— start DATASET ROWS —
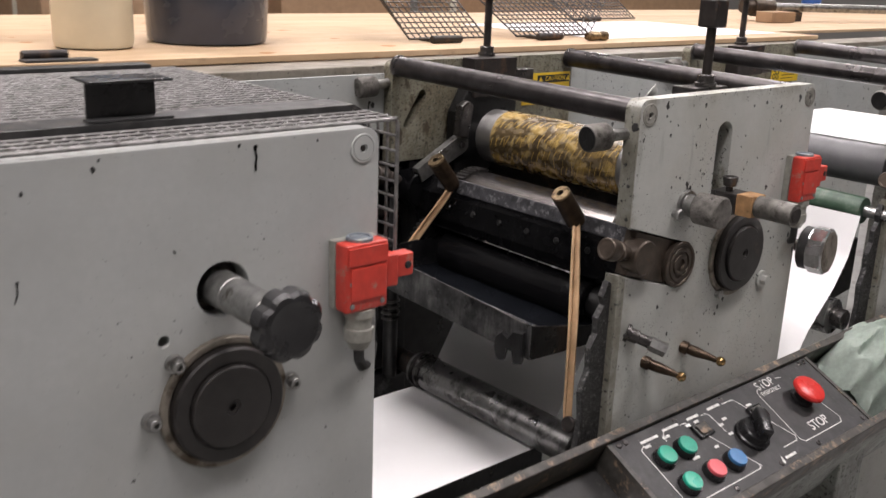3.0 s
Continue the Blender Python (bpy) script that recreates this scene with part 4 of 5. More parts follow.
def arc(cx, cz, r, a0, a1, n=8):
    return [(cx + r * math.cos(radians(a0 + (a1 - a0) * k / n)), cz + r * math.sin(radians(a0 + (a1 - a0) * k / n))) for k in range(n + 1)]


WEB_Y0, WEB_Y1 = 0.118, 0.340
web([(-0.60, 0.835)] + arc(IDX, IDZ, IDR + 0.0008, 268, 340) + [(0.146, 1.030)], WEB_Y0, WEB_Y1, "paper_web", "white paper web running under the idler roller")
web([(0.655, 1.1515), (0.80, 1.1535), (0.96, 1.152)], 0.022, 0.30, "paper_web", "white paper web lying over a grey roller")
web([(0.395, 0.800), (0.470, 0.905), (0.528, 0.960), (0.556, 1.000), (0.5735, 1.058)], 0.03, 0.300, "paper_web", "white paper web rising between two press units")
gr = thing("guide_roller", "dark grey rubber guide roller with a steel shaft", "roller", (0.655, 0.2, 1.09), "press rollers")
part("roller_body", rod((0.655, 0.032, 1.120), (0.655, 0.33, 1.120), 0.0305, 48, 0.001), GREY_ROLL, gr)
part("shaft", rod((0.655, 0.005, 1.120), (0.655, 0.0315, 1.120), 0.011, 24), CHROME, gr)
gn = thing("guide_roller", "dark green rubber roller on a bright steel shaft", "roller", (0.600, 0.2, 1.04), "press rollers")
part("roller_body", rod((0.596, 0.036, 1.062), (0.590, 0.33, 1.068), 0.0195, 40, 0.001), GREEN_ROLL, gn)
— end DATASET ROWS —
— start DATASET ROWS —
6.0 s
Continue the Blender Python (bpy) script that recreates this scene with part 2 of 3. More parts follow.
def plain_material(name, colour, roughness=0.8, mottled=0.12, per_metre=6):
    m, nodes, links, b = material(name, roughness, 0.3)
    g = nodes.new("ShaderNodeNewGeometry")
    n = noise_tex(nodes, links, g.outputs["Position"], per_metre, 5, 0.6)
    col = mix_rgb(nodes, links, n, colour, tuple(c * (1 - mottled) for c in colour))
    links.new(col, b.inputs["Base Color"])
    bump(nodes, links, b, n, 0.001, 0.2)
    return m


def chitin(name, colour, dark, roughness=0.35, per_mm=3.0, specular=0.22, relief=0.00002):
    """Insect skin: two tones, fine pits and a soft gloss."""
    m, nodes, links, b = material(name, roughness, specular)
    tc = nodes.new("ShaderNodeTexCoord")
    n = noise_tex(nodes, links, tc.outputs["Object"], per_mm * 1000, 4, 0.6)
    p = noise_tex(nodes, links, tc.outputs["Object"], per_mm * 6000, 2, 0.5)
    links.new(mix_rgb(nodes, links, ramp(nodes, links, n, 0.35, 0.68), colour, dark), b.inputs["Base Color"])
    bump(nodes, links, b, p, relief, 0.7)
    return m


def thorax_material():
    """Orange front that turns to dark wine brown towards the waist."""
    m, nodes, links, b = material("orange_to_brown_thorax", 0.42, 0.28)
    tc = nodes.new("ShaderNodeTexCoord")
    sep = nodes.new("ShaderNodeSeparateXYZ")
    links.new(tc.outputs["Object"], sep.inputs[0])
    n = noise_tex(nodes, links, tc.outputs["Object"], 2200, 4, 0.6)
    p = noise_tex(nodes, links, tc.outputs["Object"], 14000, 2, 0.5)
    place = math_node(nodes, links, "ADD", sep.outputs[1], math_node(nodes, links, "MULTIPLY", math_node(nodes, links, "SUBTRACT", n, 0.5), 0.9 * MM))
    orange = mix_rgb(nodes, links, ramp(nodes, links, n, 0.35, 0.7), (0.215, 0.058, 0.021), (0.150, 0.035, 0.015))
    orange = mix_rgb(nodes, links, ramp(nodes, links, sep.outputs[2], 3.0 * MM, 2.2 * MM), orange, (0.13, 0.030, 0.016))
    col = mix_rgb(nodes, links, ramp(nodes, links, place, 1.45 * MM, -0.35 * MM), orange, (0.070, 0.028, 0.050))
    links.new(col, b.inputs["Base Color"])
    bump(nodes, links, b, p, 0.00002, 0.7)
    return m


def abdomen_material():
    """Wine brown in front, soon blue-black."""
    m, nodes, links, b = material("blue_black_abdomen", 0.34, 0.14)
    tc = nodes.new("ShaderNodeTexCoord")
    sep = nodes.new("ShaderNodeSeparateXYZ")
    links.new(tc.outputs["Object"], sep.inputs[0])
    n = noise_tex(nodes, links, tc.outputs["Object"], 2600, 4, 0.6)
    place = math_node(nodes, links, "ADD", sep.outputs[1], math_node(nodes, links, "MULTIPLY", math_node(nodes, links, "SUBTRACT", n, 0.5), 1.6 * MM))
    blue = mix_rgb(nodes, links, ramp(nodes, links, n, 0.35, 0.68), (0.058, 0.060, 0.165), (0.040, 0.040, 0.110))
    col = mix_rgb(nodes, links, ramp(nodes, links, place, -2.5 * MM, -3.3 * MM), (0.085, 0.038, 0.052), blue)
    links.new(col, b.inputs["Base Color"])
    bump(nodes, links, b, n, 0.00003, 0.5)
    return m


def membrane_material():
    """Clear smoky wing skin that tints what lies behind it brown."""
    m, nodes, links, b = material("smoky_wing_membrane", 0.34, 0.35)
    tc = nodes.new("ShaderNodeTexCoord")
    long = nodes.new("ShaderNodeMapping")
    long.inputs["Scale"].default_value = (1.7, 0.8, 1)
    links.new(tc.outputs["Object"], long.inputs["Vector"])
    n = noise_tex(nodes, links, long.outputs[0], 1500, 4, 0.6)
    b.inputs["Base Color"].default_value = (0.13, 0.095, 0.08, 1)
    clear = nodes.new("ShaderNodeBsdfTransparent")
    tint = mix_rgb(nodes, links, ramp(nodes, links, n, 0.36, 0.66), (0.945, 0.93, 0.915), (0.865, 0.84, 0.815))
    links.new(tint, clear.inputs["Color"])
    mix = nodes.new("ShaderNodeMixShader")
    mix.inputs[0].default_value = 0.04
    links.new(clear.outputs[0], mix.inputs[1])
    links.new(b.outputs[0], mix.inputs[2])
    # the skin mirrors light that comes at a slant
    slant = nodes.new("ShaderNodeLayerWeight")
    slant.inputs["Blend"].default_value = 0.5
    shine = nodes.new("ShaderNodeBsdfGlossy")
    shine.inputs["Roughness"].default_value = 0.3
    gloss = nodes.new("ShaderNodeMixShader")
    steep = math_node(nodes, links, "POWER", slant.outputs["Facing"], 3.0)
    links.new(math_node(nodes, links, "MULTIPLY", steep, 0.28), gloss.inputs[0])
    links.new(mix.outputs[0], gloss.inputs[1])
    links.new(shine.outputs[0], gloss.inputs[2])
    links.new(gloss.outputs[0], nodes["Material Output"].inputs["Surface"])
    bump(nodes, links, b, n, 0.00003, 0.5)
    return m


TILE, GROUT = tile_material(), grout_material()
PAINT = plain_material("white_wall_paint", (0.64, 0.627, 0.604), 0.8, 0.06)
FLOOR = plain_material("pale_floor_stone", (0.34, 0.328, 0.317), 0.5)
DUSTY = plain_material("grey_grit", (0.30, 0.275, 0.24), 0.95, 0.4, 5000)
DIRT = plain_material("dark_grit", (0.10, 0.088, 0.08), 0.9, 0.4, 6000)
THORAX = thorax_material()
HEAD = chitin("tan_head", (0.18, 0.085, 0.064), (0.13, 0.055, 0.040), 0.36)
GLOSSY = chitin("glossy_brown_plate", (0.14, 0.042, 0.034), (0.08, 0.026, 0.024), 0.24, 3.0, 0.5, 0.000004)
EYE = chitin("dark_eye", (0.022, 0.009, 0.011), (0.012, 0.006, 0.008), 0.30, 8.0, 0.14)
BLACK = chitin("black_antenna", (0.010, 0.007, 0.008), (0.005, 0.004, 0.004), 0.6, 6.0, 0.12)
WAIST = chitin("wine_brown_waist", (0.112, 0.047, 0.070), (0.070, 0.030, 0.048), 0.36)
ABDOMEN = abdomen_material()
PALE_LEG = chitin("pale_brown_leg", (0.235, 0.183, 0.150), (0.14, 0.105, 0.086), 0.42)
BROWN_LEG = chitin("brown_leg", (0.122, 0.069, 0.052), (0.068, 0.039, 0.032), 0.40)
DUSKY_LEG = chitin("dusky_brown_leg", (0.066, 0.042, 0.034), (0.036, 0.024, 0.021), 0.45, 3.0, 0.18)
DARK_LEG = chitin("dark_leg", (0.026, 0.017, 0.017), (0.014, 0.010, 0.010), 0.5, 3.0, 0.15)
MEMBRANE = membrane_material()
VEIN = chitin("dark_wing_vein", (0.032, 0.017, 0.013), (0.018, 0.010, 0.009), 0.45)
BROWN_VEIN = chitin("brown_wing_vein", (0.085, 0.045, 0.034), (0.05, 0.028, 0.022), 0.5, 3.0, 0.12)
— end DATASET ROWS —
— start DATASET ROWS —
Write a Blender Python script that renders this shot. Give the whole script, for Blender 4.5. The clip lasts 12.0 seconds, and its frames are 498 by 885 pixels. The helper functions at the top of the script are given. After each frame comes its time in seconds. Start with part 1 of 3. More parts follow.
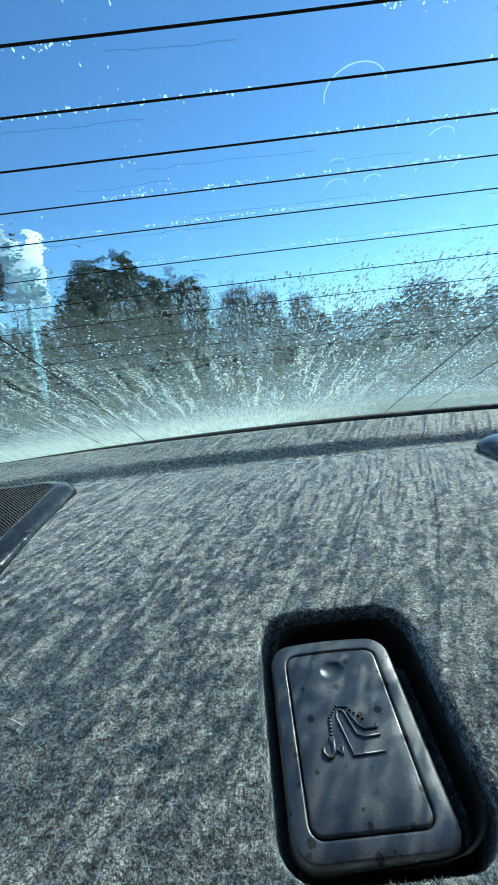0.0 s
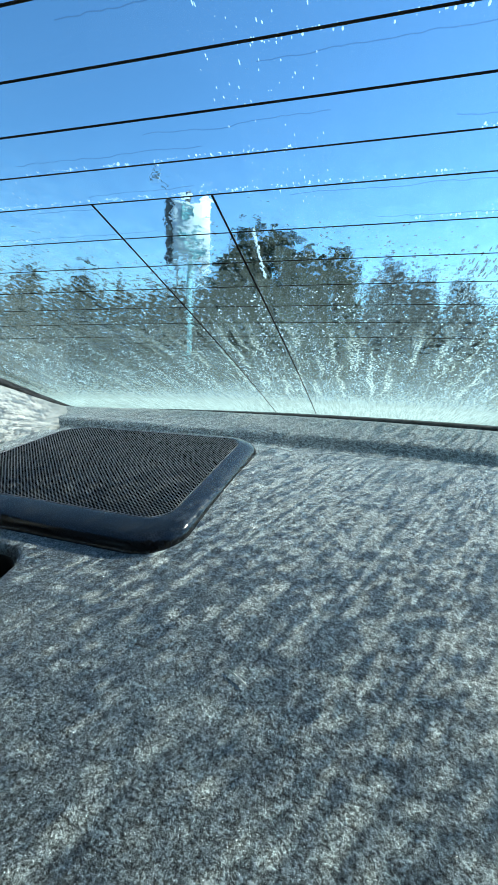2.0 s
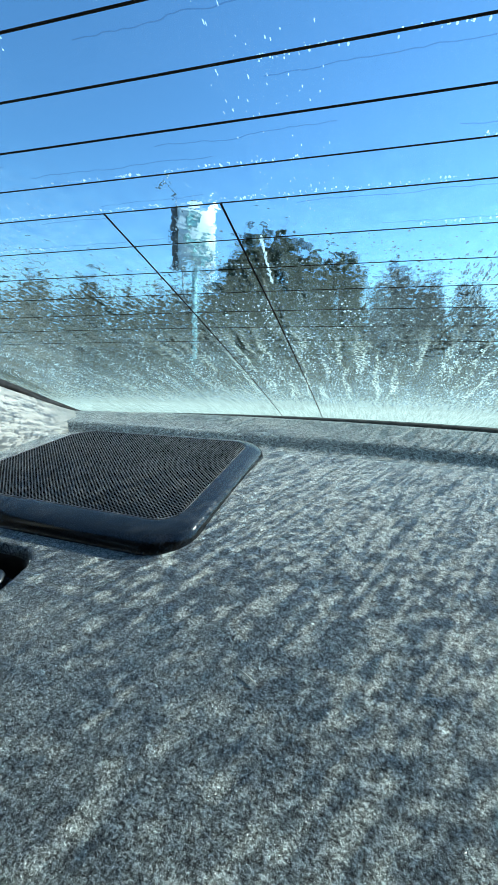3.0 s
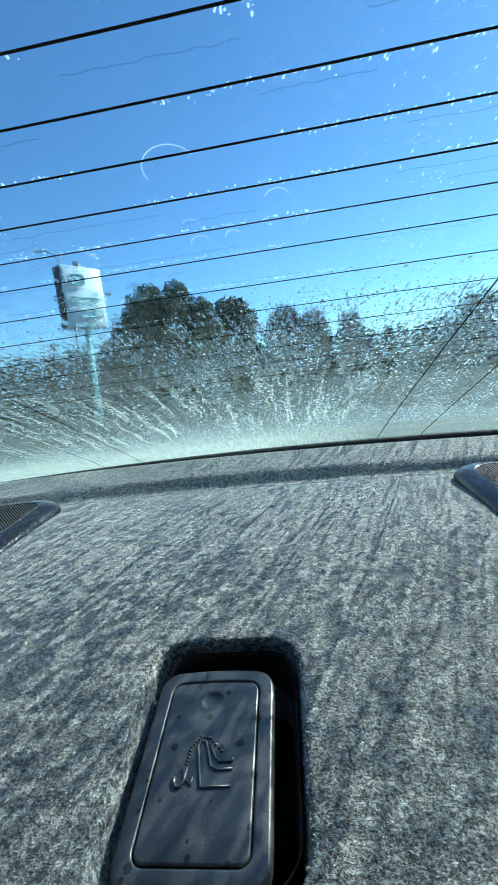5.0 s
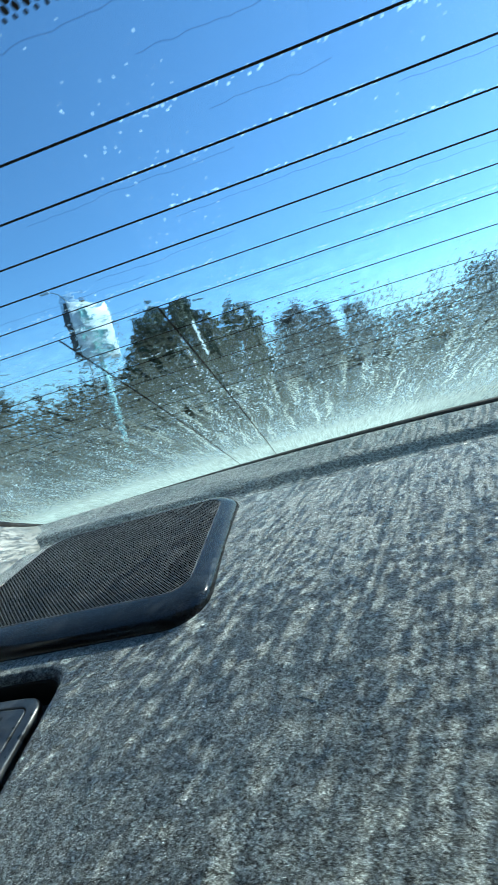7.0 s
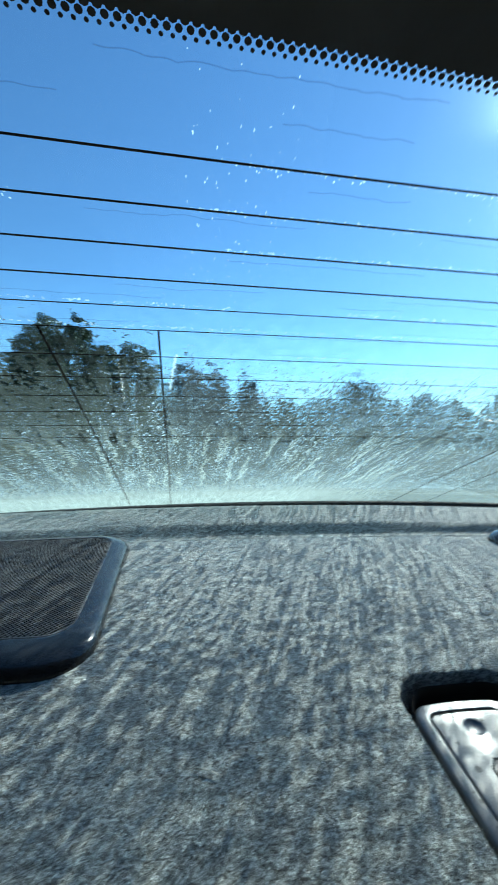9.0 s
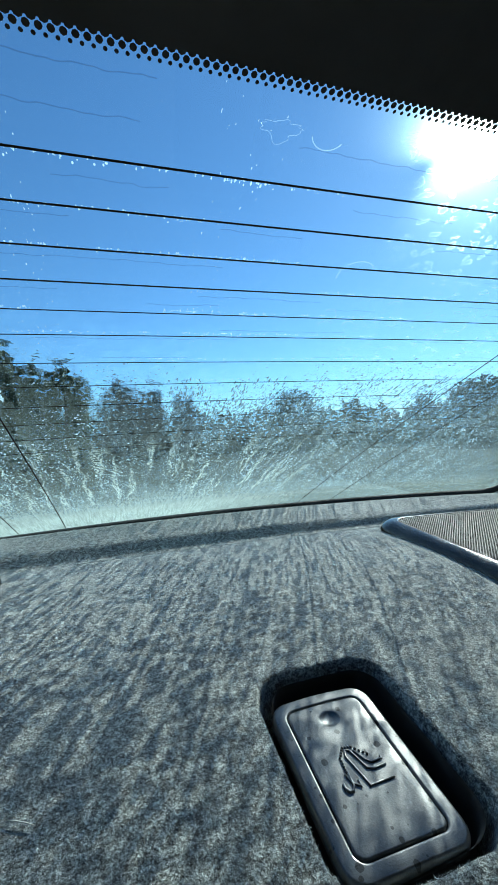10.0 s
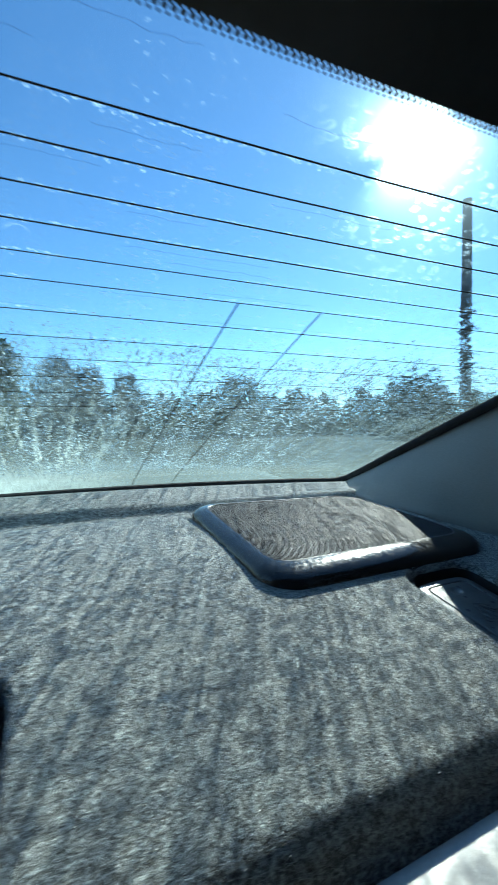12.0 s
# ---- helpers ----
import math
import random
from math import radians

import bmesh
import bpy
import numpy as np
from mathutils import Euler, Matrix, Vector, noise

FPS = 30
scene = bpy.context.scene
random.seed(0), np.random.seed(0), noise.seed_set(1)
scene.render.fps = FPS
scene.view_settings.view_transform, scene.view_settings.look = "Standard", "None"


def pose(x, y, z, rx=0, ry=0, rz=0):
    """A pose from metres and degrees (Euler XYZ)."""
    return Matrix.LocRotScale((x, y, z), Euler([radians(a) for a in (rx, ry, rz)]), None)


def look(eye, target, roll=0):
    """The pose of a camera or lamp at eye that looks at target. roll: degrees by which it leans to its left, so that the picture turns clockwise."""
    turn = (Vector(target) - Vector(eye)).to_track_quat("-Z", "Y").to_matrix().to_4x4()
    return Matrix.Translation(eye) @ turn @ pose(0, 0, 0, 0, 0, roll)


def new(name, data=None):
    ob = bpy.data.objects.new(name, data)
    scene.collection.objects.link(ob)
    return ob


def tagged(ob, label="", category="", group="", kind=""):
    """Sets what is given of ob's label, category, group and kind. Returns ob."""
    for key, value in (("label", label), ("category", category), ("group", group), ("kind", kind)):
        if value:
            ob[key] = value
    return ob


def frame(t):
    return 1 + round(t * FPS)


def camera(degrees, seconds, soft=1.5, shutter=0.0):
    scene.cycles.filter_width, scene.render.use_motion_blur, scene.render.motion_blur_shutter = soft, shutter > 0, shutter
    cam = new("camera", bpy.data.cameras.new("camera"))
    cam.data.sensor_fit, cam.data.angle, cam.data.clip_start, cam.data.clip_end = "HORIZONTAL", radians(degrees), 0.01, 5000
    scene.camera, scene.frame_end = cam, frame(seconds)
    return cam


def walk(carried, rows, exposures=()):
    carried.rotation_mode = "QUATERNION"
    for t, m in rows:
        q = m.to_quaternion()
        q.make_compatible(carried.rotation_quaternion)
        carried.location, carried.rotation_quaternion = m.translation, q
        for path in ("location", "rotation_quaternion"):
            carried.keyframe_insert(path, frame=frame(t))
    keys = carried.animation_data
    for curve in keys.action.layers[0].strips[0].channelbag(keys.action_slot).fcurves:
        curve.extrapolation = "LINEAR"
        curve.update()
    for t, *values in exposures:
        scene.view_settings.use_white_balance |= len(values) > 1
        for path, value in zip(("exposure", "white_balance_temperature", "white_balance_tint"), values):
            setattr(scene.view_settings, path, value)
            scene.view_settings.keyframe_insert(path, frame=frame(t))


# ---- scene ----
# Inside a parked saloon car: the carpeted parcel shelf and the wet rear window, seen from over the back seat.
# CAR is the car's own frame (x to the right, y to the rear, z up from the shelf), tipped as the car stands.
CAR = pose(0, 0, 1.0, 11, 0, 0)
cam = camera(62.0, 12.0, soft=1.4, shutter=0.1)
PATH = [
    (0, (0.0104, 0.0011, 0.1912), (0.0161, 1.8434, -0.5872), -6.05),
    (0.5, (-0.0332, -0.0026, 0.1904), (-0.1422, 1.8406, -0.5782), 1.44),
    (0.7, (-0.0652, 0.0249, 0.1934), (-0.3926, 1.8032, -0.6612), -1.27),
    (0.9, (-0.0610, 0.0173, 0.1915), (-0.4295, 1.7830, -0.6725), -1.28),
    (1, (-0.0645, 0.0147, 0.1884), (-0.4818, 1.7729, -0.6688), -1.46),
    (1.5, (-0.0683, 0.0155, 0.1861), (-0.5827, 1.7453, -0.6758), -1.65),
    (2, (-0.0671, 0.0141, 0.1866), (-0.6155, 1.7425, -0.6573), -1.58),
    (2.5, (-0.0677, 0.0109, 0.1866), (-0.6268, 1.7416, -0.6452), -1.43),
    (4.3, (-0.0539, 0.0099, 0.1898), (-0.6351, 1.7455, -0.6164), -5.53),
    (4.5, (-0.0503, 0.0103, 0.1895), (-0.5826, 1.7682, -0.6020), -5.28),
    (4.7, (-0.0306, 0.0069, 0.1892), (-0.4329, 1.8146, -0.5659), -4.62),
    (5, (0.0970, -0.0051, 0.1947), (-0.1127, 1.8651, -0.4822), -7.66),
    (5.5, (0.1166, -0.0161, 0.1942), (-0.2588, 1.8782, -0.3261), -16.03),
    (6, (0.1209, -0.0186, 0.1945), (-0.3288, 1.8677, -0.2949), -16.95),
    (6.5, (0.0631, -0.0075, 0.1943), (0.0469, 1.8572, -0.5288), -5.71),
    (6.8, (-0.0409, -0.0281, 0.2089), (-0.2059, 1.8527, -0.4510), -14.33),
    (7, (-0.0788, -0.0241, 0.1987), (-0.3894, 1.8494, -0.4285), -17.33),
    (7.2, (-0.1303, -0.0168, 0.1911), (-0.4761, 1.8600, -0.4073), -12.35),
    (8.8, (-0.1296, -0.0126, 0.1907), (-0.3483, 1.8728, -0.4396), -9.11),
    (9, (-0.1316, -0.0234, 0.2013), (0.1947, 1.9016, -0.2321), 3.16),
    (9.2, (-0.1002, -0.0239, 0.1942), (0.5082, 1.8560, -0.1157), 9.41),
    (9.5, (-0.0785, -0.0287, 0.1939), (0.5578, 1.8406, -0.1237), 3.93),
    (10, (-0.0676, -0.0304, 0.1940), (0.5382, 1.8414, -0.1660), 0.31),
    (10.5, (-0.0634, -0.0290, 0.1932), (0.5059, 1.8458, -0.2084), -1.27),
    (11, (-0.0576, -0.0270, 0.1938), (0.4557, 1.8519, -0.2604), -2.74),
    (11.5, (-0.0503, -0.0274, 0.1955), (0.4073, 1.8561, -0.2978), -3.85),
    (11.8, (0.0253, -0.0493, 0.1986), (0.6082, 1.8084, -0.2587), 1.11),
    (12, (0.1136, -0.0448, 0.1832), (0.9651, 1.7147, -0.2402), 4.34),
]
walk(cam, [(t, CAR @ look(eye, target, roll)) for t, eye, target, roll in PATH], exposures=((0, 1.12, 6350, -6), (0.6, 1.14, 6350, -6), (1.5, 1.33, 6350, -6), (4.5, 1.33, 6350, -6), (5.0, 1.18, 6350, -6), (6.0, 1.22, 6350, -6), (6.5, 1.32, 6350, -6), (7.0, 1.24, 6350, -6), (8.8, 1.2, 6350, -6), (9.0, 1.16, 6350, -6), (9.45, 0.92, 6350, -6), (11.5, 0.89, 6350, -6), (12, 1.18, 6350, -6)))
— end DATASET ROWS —
EXERCISE PROMPT: Extract all lines containing the word "soft".

EXERCISE ANSWER:
    """Insect skin: two tones, fine pits and a soft gloss."""
def camera(degrees, seconds, soft=1.5, shutter=0.0):
    scene.cycles.filter_width, scene.render.use_motion_blur, scene.render.motion_blur_shutter = soft, shutter > 0, shutter
cam = camera(62.0, 12.0, soft=1.4, shutter=0.1)